The Pentagon’s pooh-bahs are less than universally enthusiastic about the candidacy of one aspirant for the presidency:
(Defenders) of some of the Pentagon’s biggest weapons systems are worried that if (he) were elected, he would order sweeping changes, killing a number of big-ticket programs…
“He is more feared in the Pentagon because he is impervious to the usual methods the military uses to roll the civilian leadership,” a senior Defense official said.
Past presidential hopefuls have pledged to reorder military spending and alter war preparations. But (he) “knows where the bodies are buried,” the senior official said…
“He” is Arizona Senator John McCain, of course. Which fact probably won’t be seized upon by those who have only ever found one utterance of a GOP president worth quoting.
Obama would cut military spending too, even as he promises to both increase the size of the ground forces and bring them home, if your can get your head around that. I’m jumping to conclusions based on prior experience here, but the last Democratic president without significant military experience – Bill Clinton – avoided the dirty work of figuring out which programs to cut by cutting pretty much all of them just a little. And then a little more. And so on.

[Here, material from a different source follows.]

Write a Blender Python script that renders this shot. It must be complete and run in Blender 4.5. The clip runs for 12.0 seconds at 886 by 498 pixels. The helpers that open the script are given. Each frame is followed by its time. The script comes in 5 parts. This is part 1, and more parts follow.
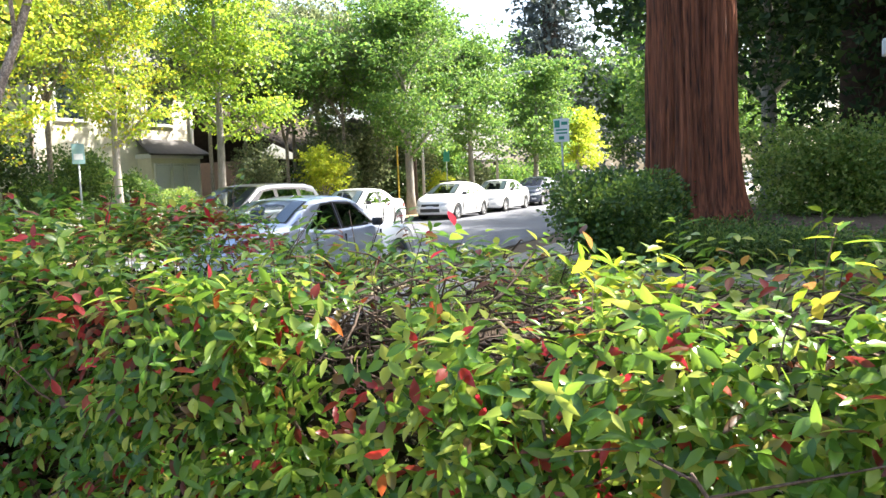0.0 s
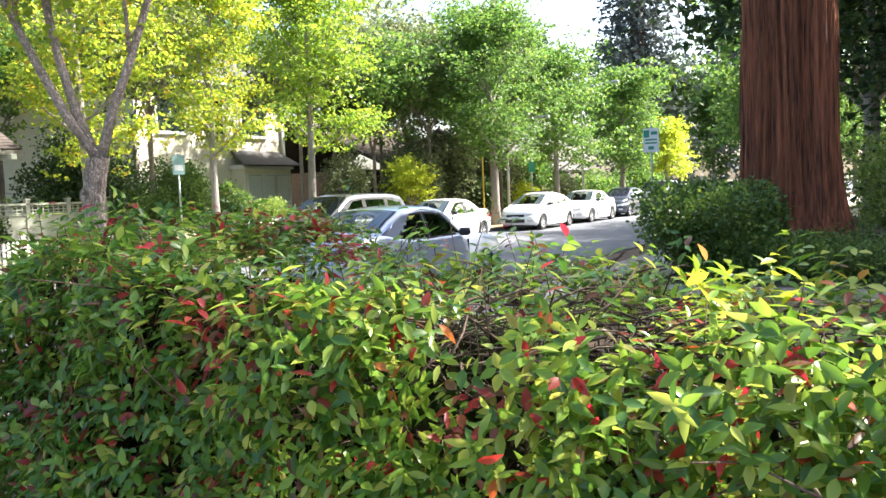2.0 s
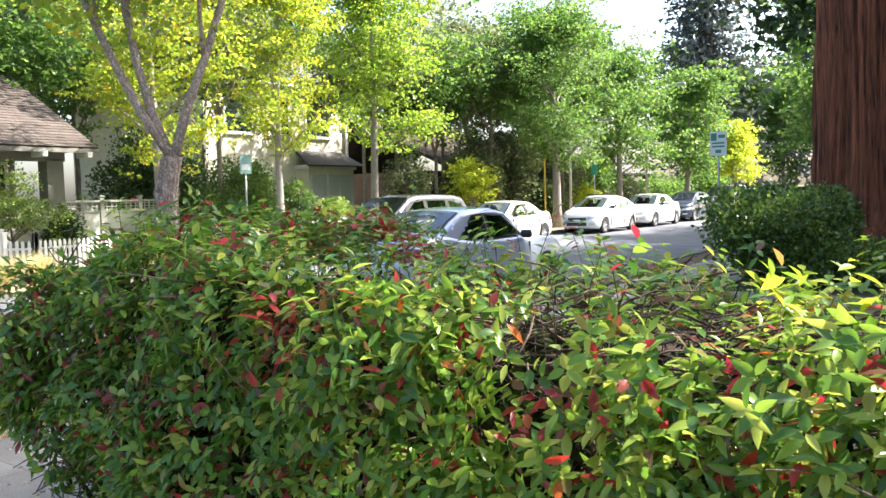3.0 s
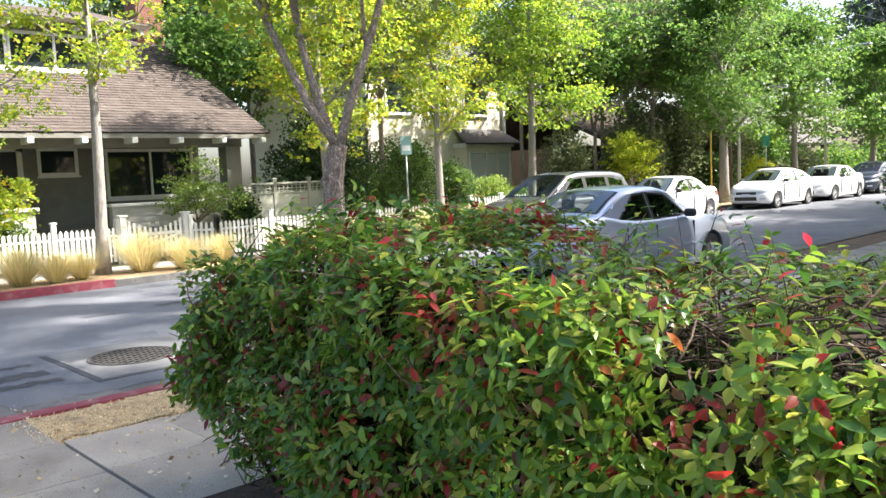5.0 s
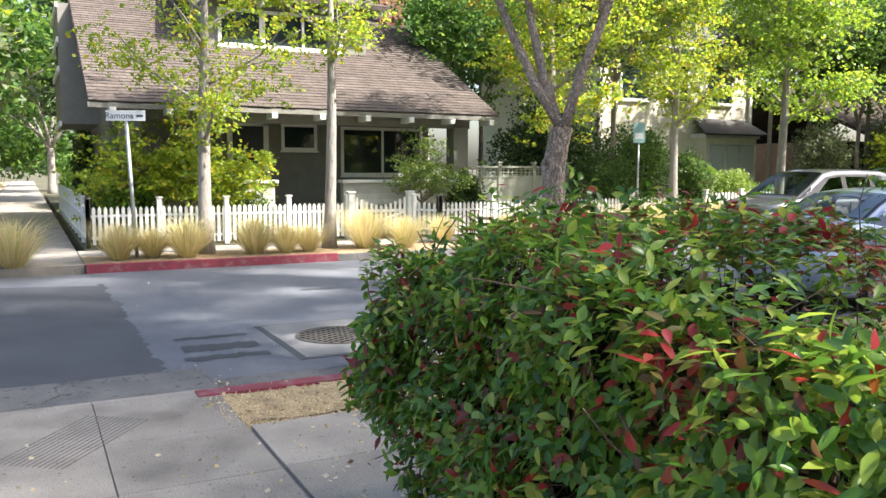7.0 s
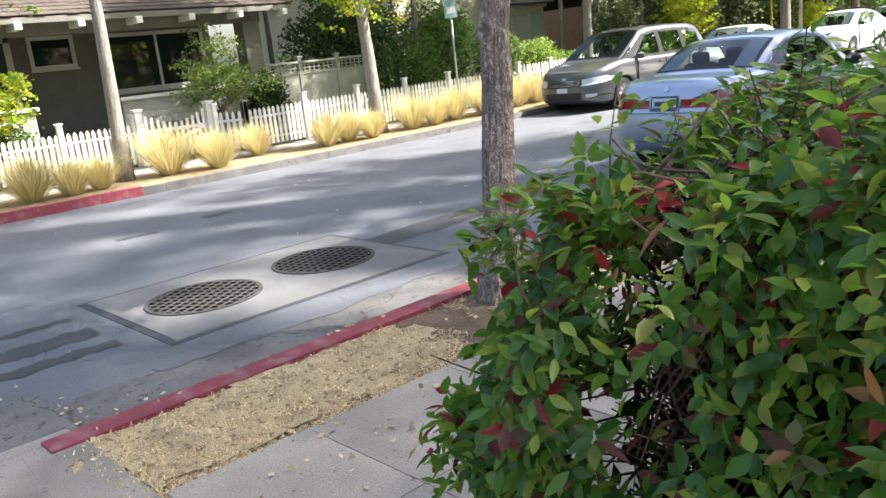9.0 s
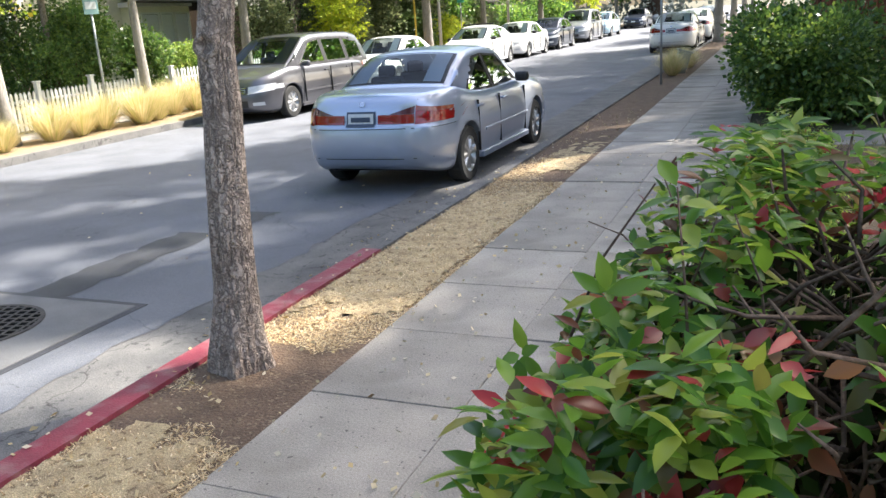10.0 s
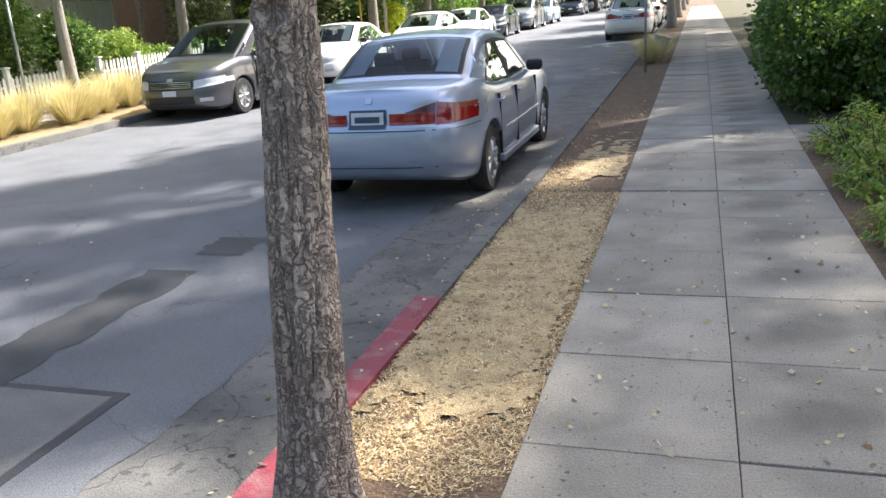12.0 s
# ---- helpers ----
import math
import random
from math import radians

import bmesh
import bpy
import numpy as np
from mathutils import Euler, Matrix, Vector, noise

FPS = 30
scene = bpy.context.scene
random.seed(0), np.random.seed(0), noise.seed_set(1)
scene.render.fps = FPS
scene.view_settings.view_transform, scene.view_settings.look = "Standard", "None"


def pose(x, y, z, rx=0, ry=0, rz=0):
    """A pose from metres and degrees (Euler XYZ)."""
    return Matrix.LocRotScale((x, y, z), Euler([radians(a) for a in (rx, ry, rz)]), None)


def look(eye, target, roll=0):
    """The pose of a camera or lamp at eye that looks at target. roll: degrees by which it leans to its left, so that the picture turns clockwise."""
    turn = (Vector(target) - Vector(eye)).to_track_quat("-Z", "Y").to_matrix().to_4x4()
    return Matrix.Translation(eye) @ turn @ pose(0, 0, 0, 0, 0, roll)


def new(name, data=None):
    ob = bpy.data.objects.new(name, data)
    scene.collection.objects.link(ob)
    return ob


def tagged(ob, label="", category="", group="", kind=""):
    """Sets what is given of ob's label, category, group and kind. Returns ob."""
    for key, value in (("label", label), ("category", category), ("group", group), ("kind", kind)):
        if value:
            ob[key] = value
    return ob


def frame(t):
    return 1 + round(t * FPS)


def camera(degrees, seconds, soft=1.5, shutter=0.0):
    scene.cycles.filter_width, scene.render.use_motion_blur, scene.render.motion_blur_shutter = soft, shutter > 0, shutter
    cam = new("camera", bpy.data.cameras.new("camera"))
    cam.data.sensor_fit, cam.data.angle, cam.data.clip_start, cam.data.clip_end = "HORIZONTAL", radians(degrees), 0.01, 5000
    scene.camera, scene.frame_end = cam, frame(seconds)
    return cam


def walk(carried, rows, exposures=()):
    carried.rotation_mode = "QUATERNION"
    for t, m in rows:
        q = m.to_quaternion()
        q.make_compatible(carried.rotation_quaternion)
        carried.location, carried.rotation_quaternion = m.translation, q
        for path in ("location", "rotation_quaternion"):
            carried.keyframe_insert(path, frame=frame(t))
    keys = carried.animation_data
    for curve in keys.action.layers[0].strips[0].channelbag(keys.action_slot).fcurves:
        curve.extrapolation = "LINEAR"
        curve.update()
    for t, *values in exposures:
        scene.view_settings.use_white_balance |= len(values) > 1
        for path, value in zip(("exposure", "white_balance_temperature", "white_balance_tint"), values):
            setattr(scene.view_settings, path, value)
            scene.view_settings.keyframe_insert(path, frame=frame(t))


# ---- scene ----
cam = camera(57.3, 12.0)
PATH = [
    (0, (-0.163, 0.078, 1.572), (-1.034, 1.87, 1.404), -2.3),
    (0.5, (-0.149, 0.121, 1.556), (-0.726, 2.028, 1.381), -2.6),
    (1, (-0.172, 0.032, 1.572), (-0.94, 1.872, 1.414), -2.5),
    (1.5, (-0.193, -0.015, 1.577), (-1.144, 1.739, 1.431), -2.3),
    (2, (-0.206, -0.003, 1.579), (-1.256, 1.694, 1.444), -2.2),
    (2.5, (-0.218, -0.015, 1.572), (-1.329, 1.643, 1.448), -1.7),
    (3, (-0.218, -0.032, 1.575), (-1.39, 1.584, 1.449), -1.5),
    (3.5, (-0.223, -0.074, 1.587), (-1.542, 1.421, 1.431), -1.5),
    (5.5, (-0.198, 0.001, 1.67), (-1.742, 1.262, 1.502), -2.7),
    (6, (-0.258, 0.133, 1.662), (-1.948, 1.189, 1.497), -1.9),
    (6.5, (-0.456, 0.321, 1.654), (-2.236, 1.212, 1.458), 0.0),
    (8.5, (-2.331, 0.557, 1.643), (-3.936, 1.723, 1.394), -1.9),
    (9, (-2.901, 0.604, 1.592), (-4.348, 1.903, 1.122), -6.3),
    (9.5, (-3.42, 0.807, 1.673), (-4.546, 2.383, 1.174), -5.1),
    (10, (-3.808, 0.967, 1.717), (-4.567, 2.737, 1.179), -3.9),
    (10.5, (-4.209, 1.214, 1.699), (-4.649, 3.078, 1.121), -4.0),
    (11, (-4.611, 1.525, 1.722), (-5.075, 3.374, 1.116), -3.2),
    (11.5, (-4.981, 1.812, 1.681), (-5.547, 3.637, 1.091), -3.2),
    (12, (-5.281, 2.183, 1.668), (-5.875, 4.005, 1.095), -4.1),
]
EXPOSURES = [(0, 2.34), (2, 2.26), (3.5, 2.14), (6.5, 1.84), (9, 1.93), (10, 2.02), (11, 1.96), (12, 1.74)]
walk(cam, [(t, look(eye, target, roll)) for t, eye, target, roll in PATH], EXPOSURES)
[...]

If Obama follows Clinton’s lead, his cuts would also be “horizontal,” with every service sharing more or less equally in the pain. If history is any judge, McCain’s cuts to the military budget would most likely be “vertical” – saving money by killing off whole programs.
Which is what really frightens the Iron Triangle: Everybody – DoD acquistion program offices, contractors, vendors, congressmen with concerned districts – tightens their belts for horizontal cuts, but everyone knows that no one important will get hurt. All the big dogs get a place at the dish, even if the services never quite get to the finish line on a program because capabilities are cut even as acquisitions are spread out over multiple years.
Vertical cuts on the other hand leave important people standing around without a chair when the music stops.
Scary stuff.



Good -I hope for “vertical cuts” and that “important people” are left standing when the music stops. Government procurement is inept and corrupt, including the military.
Top Dogs get rich, grunts get the shaft (as well as us lowly taxpayers). Perhaps McCain can make a meaningful difference.
Lex, I’ve been following your blog for a long time and I greatly respect your opinion.
Would you please do a blog post on this:
http://www.humanevents.com/article.php?id=29000
Or, just answer here what you think about it?
Thank you very much.
Heather, thanks for your kind words – I really appreciate them.
As for Patrick Buchanan, I feel more than a little uncomfortable with many of his domestic and international policy preferences. His recommendation here seems to be a retrenchment from our international obligations – obligations we take on willingly, if heavily, knowing that no one else remains capable or trustworthy enough to fill the vacuum that would be left by our absence.
Buchanan preaches (among other things) a comfortable 19th century sort of isolationism. The fact of the matter – from my perspective, anyway – is that all of our tendrils of economic, political and yes, military power, are inextricably interwound in this cramped and crowded 21st century planosphere.
It’s comforting to think that we can safely withdraw one or another element of our overseas presence. The fact of the matter is that the globalization train has left the station, enabled mainly by the pax Americana. But nature and geopolitics both abhor a vacuum.
It’s too late to get off the train, and we can never truly “go home” again. We are the indispensable nation, stuck with the world as we have found it, as they, in turn, are stuck with us.
Thank you Lex.
“… all of our tendrils of economic, political and yes, military power, are inextricably interwound … ”
This is the part that is just beyond my comprehension. I want to understand it!
Bringing our troops home (from everywhere except Iraq and Afghanistan) appears to be such an easy solution to our economic troubles!
The arguments for it seem so plausible.
Someone recently argued with me that “we are borrowing from Europe in order to defend Europe, we are borrowing from Japan in order to keep cheap oil flowing to Japan, and we are borrowing from Arab regimes in order to install democracy in Iraq.”
Their point was that we are trillions of dollars in debt and our country is going bankrupt.
I didn’t know how to answer them, except to sputter on that we couldn’t pull out of Iraq.
This was before all of the Wall Street bailout stuff happened! I see the mad dash our country is making for socialism and I feel absolutely confused and turned around!
~Heather
This ain’t ’92, and if you’ll remember, the actions of the ’90′s set in motion 911. Horizontal or vertical we’ll still have Barbarians at the Gate even a messianic community organizer can’t ignore…
Our job security comes in a distant second when it comes to our families and this nation’s security. Right?